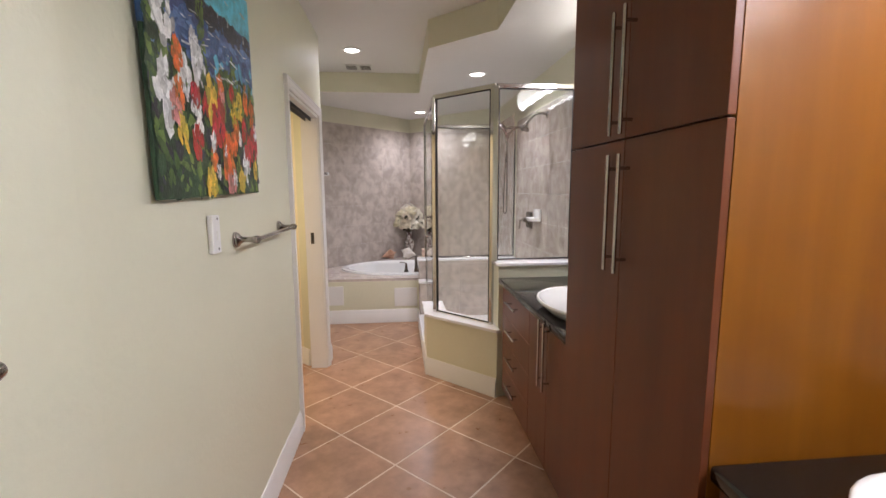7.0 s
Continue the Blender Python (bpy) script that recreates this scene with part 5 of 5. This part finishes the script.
for i in range(-12, 12):
    for j in range(-14, 14):
        if (i + j) % 2 == 0:
            continue
        x, y = ORIGIN[0] + i * STEP, ORIGIN[1] + j * STEP
        for region in regions:
            edges = margin(region, x, y)
            nearest = min(e[0] for e in edges)
            if nearest < -REACH:
                continue
            if nearest >= REACH:
                t = new("tile", tile_mesh)
                t.parent = floor_bath
                t.matrix_basis = pose(x, y, 0, 0, 0, 45)
                continue
            # tiles cut at the carpet and along the walls
            bm = box(shape(), -SIDE / 2 + 0.0045, SIDE / 2 - 0.0045, -SIDE / 2 + 0.0045, SIDE / 2 - 0.0045, -0.006, 0.0)
            bmesh.ops.transform(bm, matrix=pose(x, y, 0, 0, 0, 45), verts=bm.verts[:])
            for gap, a, n in edges:
                if gap < REACH and bm.faces:
                    bmesh.ops.bisect_plane(bm, geom=bm.verts[:] + bm.edges[:] + bm.faces[:], plane_co=(*a, 0), plane_no=n, clear_outer=True)
            if bm.faces:
                part("tile", bm, "tile", floor_bath)
            else:
                bm.free()

# shower floor: small white tiles on the diagonal
pan_ob = bpy.data.objects["shower_pan"]
area = [(-2.128, 8.112), (-1.80, 7.784), (-1.80, 7.762), (XM - 0.011, 7.762), (XM - 0.011, YSB - 0.010), (-2.128, YSB - 0.010)]
SMALL = 0.152
hw = SMALL / 2 - 0.0008
small_mesh = finish("tile", box(shape(), -hw, hw, -hw, hw, 0.0752, 0.0788, 0.0008, 1), "pan_tile")
for i in range(-9, 10):
    for j in range(-9, 10):
        x, y = -1.665 + (i - j) * SMALL * HALF, 8.60 + (i + j) * SMALL * HALF
        edges = margin(area, x, y)
        nearest = min(e[0] for e in edges)
        if nearest < -SMALL * HALF:
            continue
        if nearest >= SMALL * HALF:
            t = new("tile", small_mesh)
            t.parent, t.matrix_basis = pan_ob, pose(x, y, 0, 0, 0, 45)
            continue
        bm = box(shape(), -hw, hw, -hw, hw, 0.0752, 0.0788)
        bmesh.ops.transform(bm, matrix=pose(x, y, 0, 0, 0, 45), verts=bm.verts[:])
        for gap, a, n in edges:
            if gap < SMALL * HALF and bm.faces:
                bmesh.ops.bisect_plane(bm, geom=bm.verts[:] + bm.edges[:] + bm.faces[:], plane_co=(*a, 0), plane_no=n, clear_outer=True)
        if bm.faces:
            part("tile", bm, "pan_tile", pan_ob)
        else:
            bm.free()
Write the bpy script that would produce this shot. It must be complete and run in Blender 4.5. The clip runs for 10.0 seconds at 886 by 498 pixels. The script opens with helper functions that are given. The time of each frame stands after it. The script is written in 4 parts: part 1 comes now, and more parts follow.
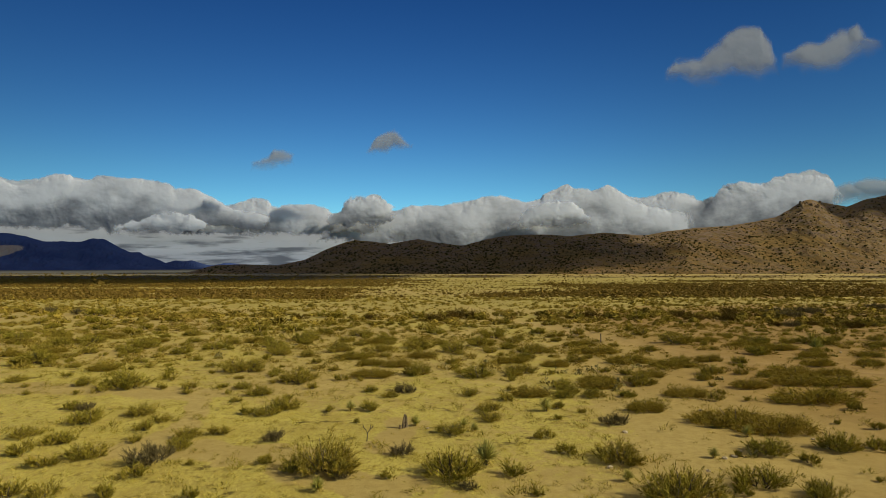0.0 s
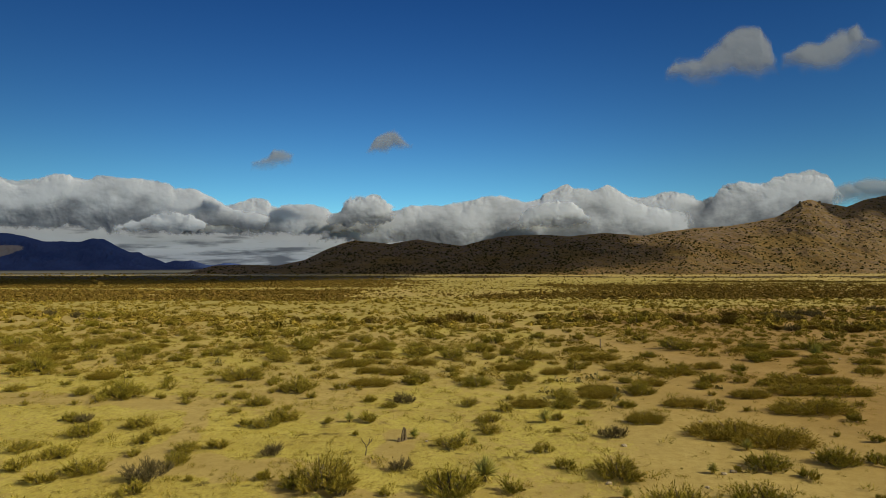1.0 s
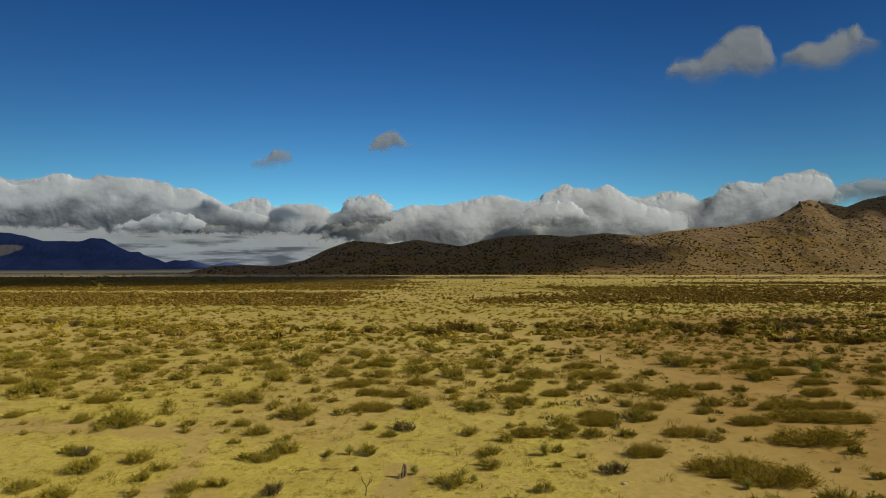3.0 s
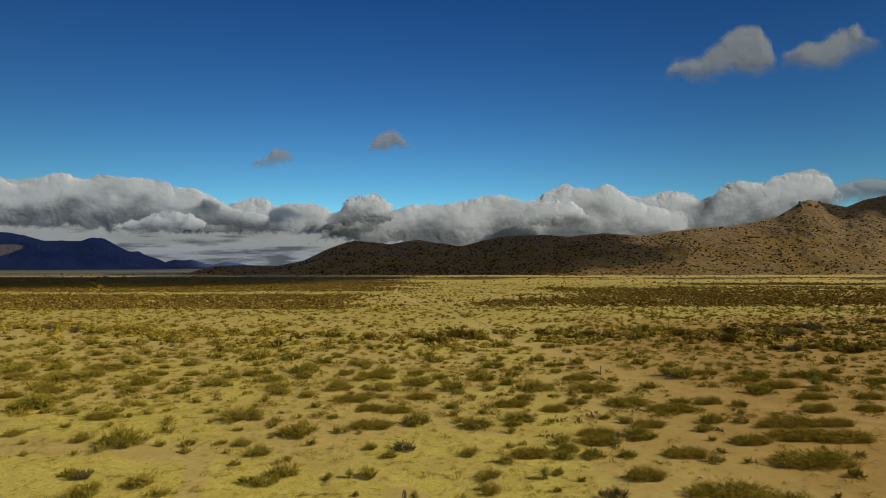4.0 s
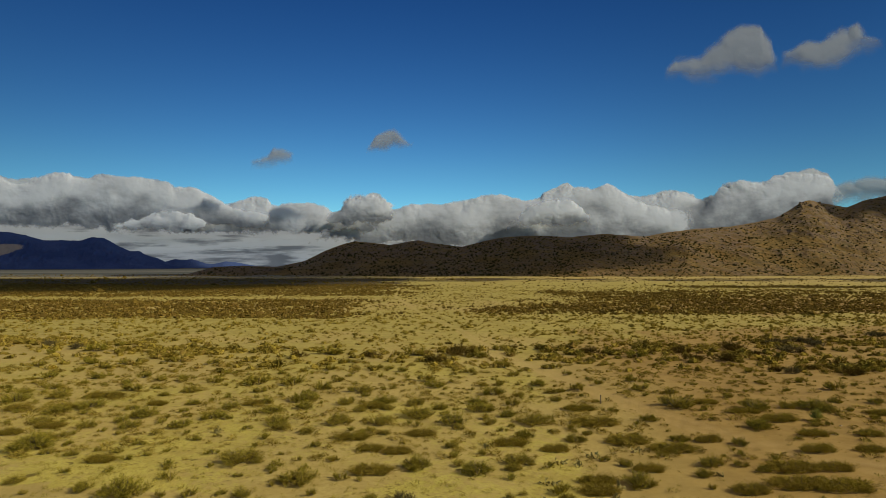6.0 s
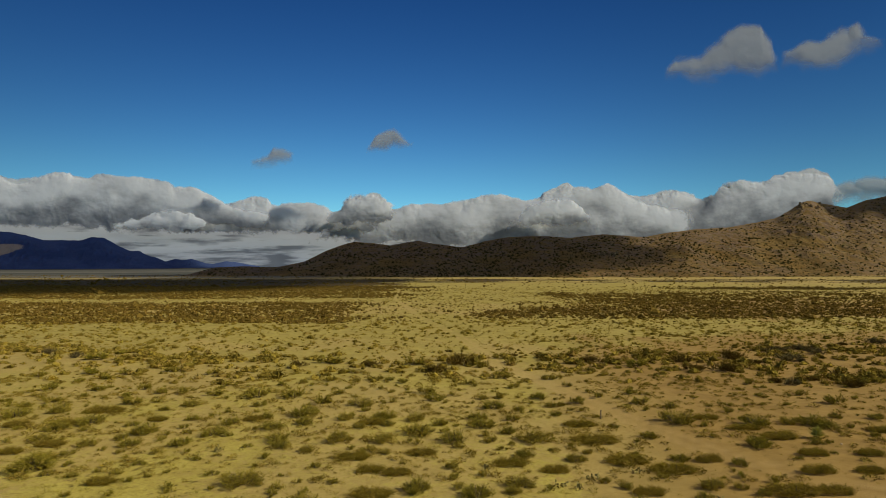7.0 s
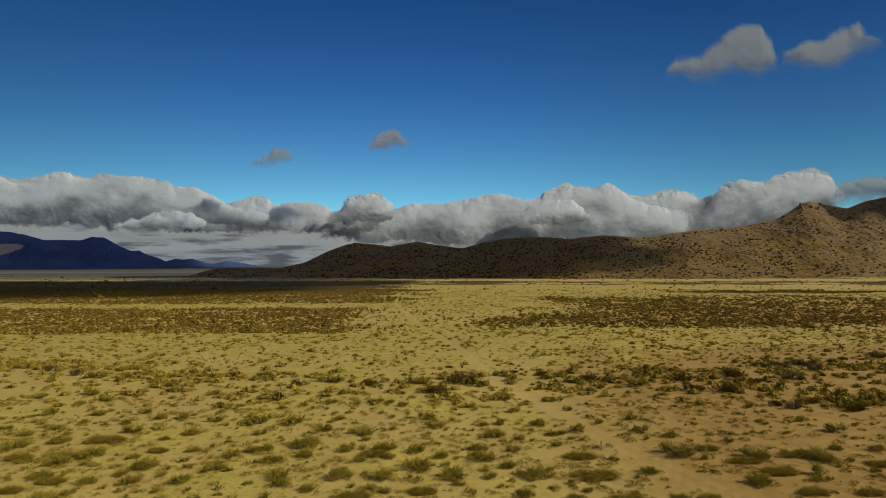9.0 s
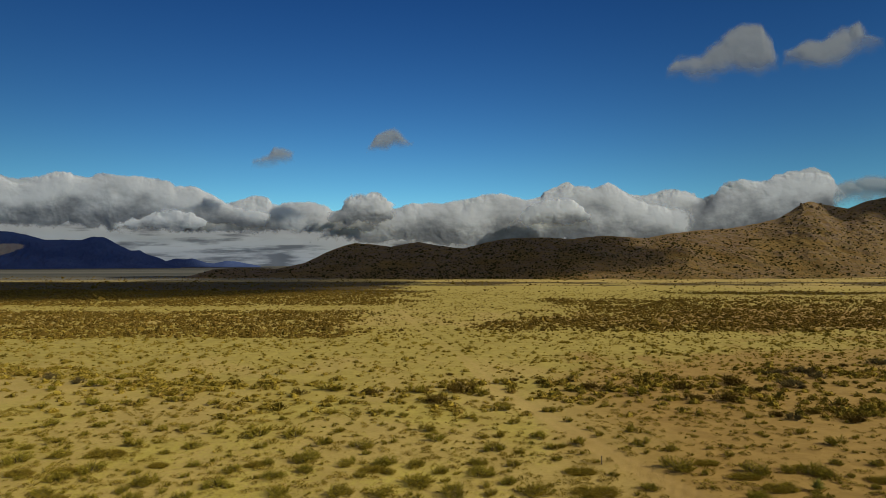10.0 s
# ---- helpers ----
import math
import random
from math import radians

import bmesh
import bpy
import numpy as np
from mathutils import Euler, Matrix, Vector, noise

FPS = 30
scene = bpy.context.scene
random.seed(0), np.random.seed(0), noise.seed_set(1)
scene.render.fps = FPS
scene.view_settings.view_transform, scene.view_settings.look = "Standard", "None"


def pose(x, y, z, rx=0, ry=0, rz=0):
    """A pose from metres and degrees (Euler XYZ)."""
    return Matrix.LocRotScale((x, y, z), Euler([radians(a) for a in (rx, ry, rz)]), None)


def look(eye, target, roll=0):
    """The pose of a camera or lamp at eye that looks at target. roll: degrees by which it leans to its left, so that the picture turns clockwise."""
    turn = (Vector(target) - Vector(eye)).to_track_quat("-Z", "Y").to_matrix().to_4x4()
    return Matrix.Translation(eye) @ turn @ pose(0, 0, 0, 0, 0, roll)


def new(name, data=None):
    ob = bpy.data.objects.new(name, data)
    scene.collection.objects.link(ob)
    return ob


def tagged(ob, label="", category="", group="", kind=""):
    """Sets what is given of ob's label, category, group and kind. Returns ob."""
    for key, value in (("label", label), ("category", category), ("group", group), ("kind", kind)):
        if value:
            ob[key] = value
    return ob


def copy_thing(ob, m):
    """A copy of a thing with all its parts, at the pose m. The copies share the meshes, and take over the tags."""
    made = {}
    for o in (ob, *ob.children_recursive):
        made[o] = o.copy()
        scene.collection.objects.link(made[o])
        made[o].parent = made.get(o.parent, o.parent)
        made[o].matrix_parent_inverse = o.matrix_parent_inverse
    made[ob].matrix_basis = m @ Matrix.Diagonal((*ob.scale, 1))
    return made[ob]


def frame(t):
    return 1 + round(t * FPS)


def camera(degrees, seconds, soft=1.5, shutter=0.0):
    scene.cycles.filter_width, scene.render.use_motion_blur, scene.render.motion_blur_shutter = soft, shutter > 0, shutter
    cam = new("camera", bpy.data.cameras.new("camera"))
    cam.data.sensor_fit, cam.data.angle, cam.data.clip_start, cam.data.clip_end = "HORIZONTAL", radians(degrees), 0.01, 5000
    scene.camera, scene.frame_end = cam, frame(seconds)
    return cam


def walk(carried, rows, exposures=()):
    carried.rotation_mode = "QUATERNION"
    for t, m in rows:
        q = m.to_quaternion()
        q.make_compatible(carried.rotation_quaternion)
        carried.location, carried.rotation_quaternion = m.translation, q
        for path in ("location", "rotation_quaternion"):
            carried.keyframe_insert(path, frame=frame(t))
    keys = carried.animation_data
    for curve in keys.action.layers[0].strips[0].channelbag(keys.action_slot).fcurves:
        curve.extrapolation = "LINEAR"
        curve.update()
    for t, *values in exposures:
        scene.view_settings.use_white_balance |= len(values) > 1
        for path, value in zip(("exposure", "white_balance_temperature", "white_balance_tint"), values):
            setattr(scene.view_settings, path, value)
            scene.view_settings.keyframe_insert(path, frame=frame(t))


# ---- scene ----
# ---- camera: a drone that rises straight up over the plain ----
cam = camera(72.0, 10.0, soft=0.42)
PATH = [
    (0.0, pose(0.00, 0.00, 6.20, 91.646, 0.00, 0.000)),
    (0.5, pose(0.01, 0.01, 6.42, 91.643, 0.00, -0.010)),
    (1.0, pose(0.03, 0.02, 6.70, 91.639, 0.00, -0.020)),
    (1.5, pose(0.04, 0.03, 7.02, 91.633, 0.00, -0.028)),
    (2.0, pose(0.03, 0.03, 7.37, 91.621, 0.00, -0.034)),
    (2.5, pose(0.02, 0.04, 7.73, 91.603, 0.00, -0.037)),
    (4.0, pose(0.01, 0.04, 9.19, 91.529, 0.00, -0.038)),
    (4.5, pose(0.01, 0.03, 9.81, 91.505, 0.00, -0.036)),
    (5.0, pose(0.01, 0.01, 10.47, 91.483, 0.00, -0.032)),
    (5.5, pose(0.02, 0.01, 11.15, 91.463, 0.00, -0.029)),
    (7.0, pose(0.01, 0.01, 13.22, 91.411, 0.00, -0.023)),
    (7.5, pose(0.01, 0.01, 13.91, 91.396, 0.00, -0.019)),
    (8.0, pose(0.01, -0.02, 14.64, 91.384, 0.00, -0.013)),
    (8.5, pose(0.01, -0.04, 15.35, 91.369, 0.00, -0.008)),
    (9.0, pose(0.00, -0.05, 16.04, 91.349, 0.00, 0.000)),
    (9.5, pose(-0.01, -0.05, 16.72, 91.325, 0.00, 0.016)),
    (10.0, pose(0.00, -0.06, 17.40, 91.298, 0.00, 0.036)),
]
walk(cam, PATH, [(0.0, -0.10), (10.0, -0.23)])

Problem
Take the entries shown above and quote them verbatim, passing over the pictures.

Output for this task
7.0 s
Continue the Blender Python (bpy) script that recreates this scene with part 5 of 5. This part finishes the script.
for i in range(-12, 12):
    for j in range(-14, 14):
        if (i + j) % 2 == 0:
            continue
        x, y = ORIGIN[0] + i * STEP, ORIGIN[1] + j * STEP
        for region in regions:
            edges = margin(region, x, y)
            nearest = min(e[0] for e in edges)
            if nearest < -REACH:
                continue
            if nearest >= REACH:
                t = new("tile", tile_mesh)
                t.parent = floor_bath
                t.matrix_basis = pose(x, y, 0, 0, 0, 45)
                continue
            # tiles cut at the carpet and along the walls
            bm = box(shape(), -SIDE / 2 + 0.0045, SIDE / 2 - 0.0045, -SIDE / 2 + 0.0045, SIDE / 2 - 0.0045, -0.006, 0.0)
            bmesh.ops.transform(bm, matrix=pose(x, y, 0, 0, 0, 45), verts=bm.verts[:])
            for gap, a, n in edges:
                if gap < REACH and bm.faces:
                    bmesh.ops.bisect_plane(bm, geom=bm.verts[:] + bm.edges[:] + bm.faces[:], plane_co=(*a, 0), plane_no=n, clear_outer=True)
            if bm.faces:
                part("tile", bm, "tile", floor_bath)
            else:
                bm.free()

# shower floor: small white tiles on the diagonal
pan_ob = bpy.data.objects["shower_pan"]
area = [(-2.128, 8.112), (-1.80, 7.784), (-1.80, 7.762), (XM - 0.011, 7.762), (XM - 0.011, YSB - 0.010), (-2.128, YSB - 0.010)]
SMALL = 0.152
hw = SMALL / 2 - 0.0008
small_mesh = finish("tile", box(shape(), -hw, hw, -hw, hw, 0.0752, 0.0788, 0.0008, 1), "pan_tile")
for i in range(-9, 10):
    for j in range(-9, 10):
        x, y = -1.665 + (i - j) * SMALL * HALF, 8.60 + (i + j) * SMALL * HALF
        edges = margin(area, x, y)
        nearest = min(e[0] for e in edges)
        if nearest < -SMALL * HALF:
            continue
        if nearest >= SMALL * HALF:
            t = new("tile", small_mesh)
            t.parent, t.matrix_basis = pan_ob, pose(x, y, 0, 0, 0, 45)
            continue
        bm = box(shape(), -hw, hw, -hw, hw, 0.0752, 0.0788)
        bmesh.ops.transform(bm, matrix=pose(x, y, 0, 0, 0, 45), verts=bm.verts[:])
        for gap, a, n in edges:
            if gap < SMALL * HALF and bm.faces:
                bmesh.ops.bisect_plane(bm, geom=bm.verts[:] + bm.edges[:] + bm.faces[:], plane_co=(*a, 0), plane_no=n, clear_outer=True)
        if bm.faces:
            part("tile", bm, "pan_tile", pan_ob)
        else:
            bm.free()
Write the bpy script that would produce this shot. It must be complete and run in Blender 4.5. The clip runs for 10.0 seconds at 886 by 498 pixels. The script opens with helper functions that are given. The time of each frame stands after it. The script is written in 4 parts: part 1 comes now, and more parts follow.
0.0 s
1.0 s
3.0 s
4.0 s
6.0 s
7.0 s
9.0 s
10.0 s
# ---- helpers ----
import math
import random
from math import radians

import bmesh
import bpy
import numpy as np
from mathutils import Euler, Matrix, Vector, noise

FPS = 30
scene = bpy.context.scene
random.seed(0), np.random.seed(0), noise.seed_set(1)
scene.render.fps = FPS
scene.view_settings.view_transform, scene.view_settings.look = "Standard", "None"


def pose(x, y, z, rx=0, ry=0, rz=0):
    """A pose from metres and degrees (Euler XYZ)."""
    return Matrix.LocRotScale((x, y, z), Euler([radians(a) for a in (rx, ry, rz)]), None)


def look(eye, target, roll=0):
    """The pose of a camera or lamp at eye that looks at target. roll: degrees by which it leans to its left, so that the picture turns clockwise."""
    turn = (Vector(target) - Vector(eye)).to_track_quat("-Z", "Y").to_matrix().to_4x4()
    return Matrix.Translation(eye) @ turn @ pose(0, 0, 0, 0, 0, roll)


def new(name, data=None):
    ob = bpy.data.objects.new(name, data)
    scene.collection.objects.link(ob)
    return ob


def tagged(ob, label="", category="", group="", kind=""):
    """Sets what is given of ob's label, category, group and kind. Returns ob."""
    for key, value in (("label", label), ("category", category), ("group", group), ("kind", kind)):
        if value:
            ob[key] = value
    return ob


def copy_thing(ob, m):
    """A copy of a thing with all its parts, at the pose m. The copies share the meshes, and take over the tags."""
    made = {}
    for o in (ob, *ob.children_recursive):
        made[o] = o.copy()
        scene.collection.objects.link(made[o])
        made[o].parent = made.get(o.parent, o.parent)
        made[o].matrix_parent_inverse = o.matrix_parent_inverse
    made[ob].matrix_basis = m @ Matrix.Diagonal((*ob.scale, 1))
    return made[ob]


def frame(t):
    return 1 + round(t * FPS)


def camera(degrees, seconds, soft=1.5, shutter=0.0):
    scene.cycles.filter_width, scene.render.use_motion_blur, scene.render.motion_blur_shutter = soft, shutter > 0, shutter
    cam = new("camera", bpy.data.cameras.new("camera"))
    cam.data.sensor_fit, cam.data.angle, cam.data.clip_start, cam.data.clip_end = "HORIZONTAL", radians(degrees), 0.01, 5000
    scene.camera, scene.frame_end = cam, frame(seconds)
    return cam


def walk(carried, rows, exposures=()):
    carried.rotation_mode = "QUATERNION"
    for t, m in rows:
        q = m.to_quaternion()
        q.make_compatible(carried.rotation_quaternion)
        carried.location, carried.rotation_quaternion = m.translation, q
        for path in ("location", "rotation_quaternion"):
            carried.keyframe_insert(path, frame=frame(t))
    keys = carried.animation_data
    for curve in keys.action.layers[0].strips[0].channelbag(keys.action_slot).fcurves:
        curve.extrapolation = "LINEAR"
        curve.update()
    for t, *values in exposures:
        scene.view_settings.use_white_balance |= len(values) > 1
        for path, value in zip(("exposure", "white_balance_temperature", "white_balance_tint"), values):
            setattr(scene.view_settings, path, value)
            scene.view_settings.keyframe_insert(path, frame=frame(t))


# ---- scene ----
# ---- camera: a drone that rises straight up over the plain ----
cam = camera(72.0, 10.0, soft=0.42)
PATH = [
    (0.0, pose(0.00, 0.00, 6.20, 91.646, 0.00, 0.000)),
    (0.5, pose(0.01, 0.01, 6.42, 91.643, 0.00, -0.010)),
    (1.0, pose(0.03, 0.02, 6.70, 91.639, 0.00, -0.020)),
    (1.5, pose(0.04, 0.03, 7.02, 91.633, 0.00, -0.028)),
    (2.0, pose(0.03, 0.03, 7.37, 91.621, 0.00, -0.034)),
    (2.5, pose(0.02, 0.04, 7.73, 91.603, 0.00, -0.037)),
    (4.0, pose(0.01, 0.04, 9.19, 91.529, 0.00, -0.038)),
    (4.5, pose(0.01, 0.03, 9.81, 91.505, 0.00, -0.036)),
    (5.0, pose(0.01, 0.01, 10.47, 91.483, 0.00, -0.032)),
    (5.5, pose(0.02, 0.01, 11.15, 91.463, 0.00, -0.029)),
    (7.0, pose(0.01, 0.01, 13.22, 91.411, 0.00, -0.023)),
    (7.5, pose(0.01, 0.01, 13.91, 91.396, 0.00, -0.019)),
    (8.0, pose(0.01, -0.02, 14.64, 91.384, 0.00, -0.013)),
    (8.5, pose(0.01, -0.04, 15.35, 91.369, 0.00, -0.008)),
    (9.0, pose(0.00, -0.05, 16.04, 91.349, 0.00, 0.000)),
    (9.5, pose(-0.01, -0.05, 16.72, 91.325, 0.00, 0.016)),
    (10.0, pose(0.00, -0.06, 17.40, 91.298, 0.00, 0.036)),
]
walk(cam, PATH, [(0.0, -0.10), (10.0, -0.23)])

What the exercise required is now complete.